- [Given exercise]:
Can you output the material exactly as written, minus any pictures it holds?

+-------+

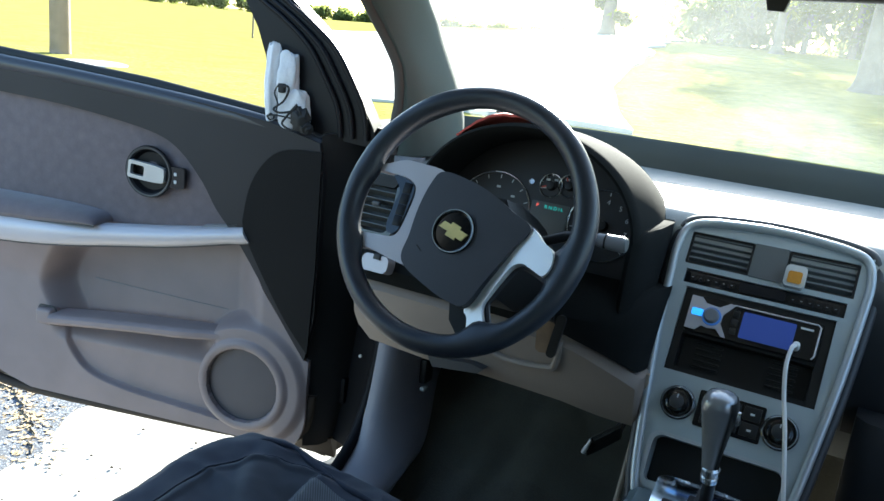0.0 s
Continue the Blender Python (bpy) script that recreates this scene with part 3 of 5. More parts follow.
part("bottom_flange", loft([[(x, z1, -0.02), (x, z1 + 0.002, -0.06), (x, z0, -0.062), (x, z0 - 0.002, -0.050), (x, (z0 + z1) / 2, -0.034)] for x, z0, z1 in FOOT]), "rubber_brown", door, "dusty brown bottom edge")
part("bottom_lip", tube([(x, (z0 + z1) / 2 - 0.003, -0.036) for x, z0, z1 in FOOT[:6]], 0.004, 8), "trim_beige", door, "tan rubber lip")
part("front_edge", loft([[(0.0, y, 0.02), (0.03, y, 0.0), (0.06 + 0.03 * d, y, -0.06), (0.05 + 0.03 * d, y, -0.14), (0.0, y, -0.14)] for y, d in ((0.40, 0), (0.6, 0.6), (0.9, 1), (1.08, 1.2))]), "black", door, "black front edge of the door")
part("weatherstrip", tube(smooth_path([(0.012, 0.52, 0.012), (-0.002, 0.435, 0.012), (-0.05, 0.402, 0.012), (-0.15, 0.392, 0.012), (-0.4, 0.384, 0.012), (-0.74, 0.382, 0.012), (-0.86, 0.42, 0.012), (-0.92, 0.50, 0.012)]), 0.011), "rubber_brown", door, "dusty rubber seal along the bottom edge")
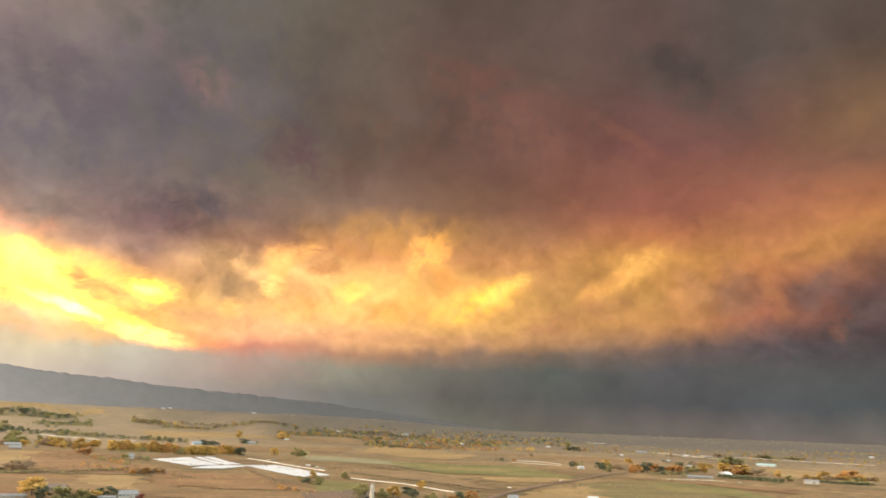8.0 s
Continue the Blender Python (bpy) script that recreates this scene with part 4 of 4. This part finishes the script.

+-------+

- [Response to this exercise]:
0.0 s
Continue the Blender Python (bpy) script that recreates this scene with part 3 of 5. More parts follow.
part("bottom_flange", loft([[(x, z1, -0.02), (x, z1 + 0.002, -0.06), (x, z0, -0.062), (x, z0 - 0.002, -0.050), (x, (z0 + z1) / 2, -0.034)] for x, z0, z1 in FOOT]), "rubber_brown", door, "dusty brown bottom edge")
part("bottom_lip", tube([(x, (z0 + z1) / 2 - 0.003, -0.036) for x, z0, z1 in FOOT[:6]], 0.004, 8), "trim_beige", door, "tan rubber lip")
part("front_edge", loft([[(0.0, y, 0.02), (0.03, y, 0.0), (0.06 + 0.03 * d, y, -0.06), (0.05 + 0.03 * d, y, -0.14), (0.0, y, -0.14)] for y, d in ((0.40, 0), (0.6, 0.6), (0.9, 1), (1.08, 1.2))]), "black", door, "black front edge of the door")
part("weatherstrip", tube(smooth_path([(0.012, 0.52, 0.012), (-0.002, 0.435, 0.012), (-0.05, 0.402, 0.012), (-0.15, 0.392, 0.012), (-0.4, 0.384, 0.012), (-0.74, 0.382, 0.012), (-0.86, 0.42, 0.012), (-0.92, 0.50, 0.012)]), 0.011), "rubber_brown", door, "dusty rubber seal along the bottom edge")
8.0 s
Continue the Blender Python (bpy) script that recreates this scene with part 4 of 4. This part finishes the script.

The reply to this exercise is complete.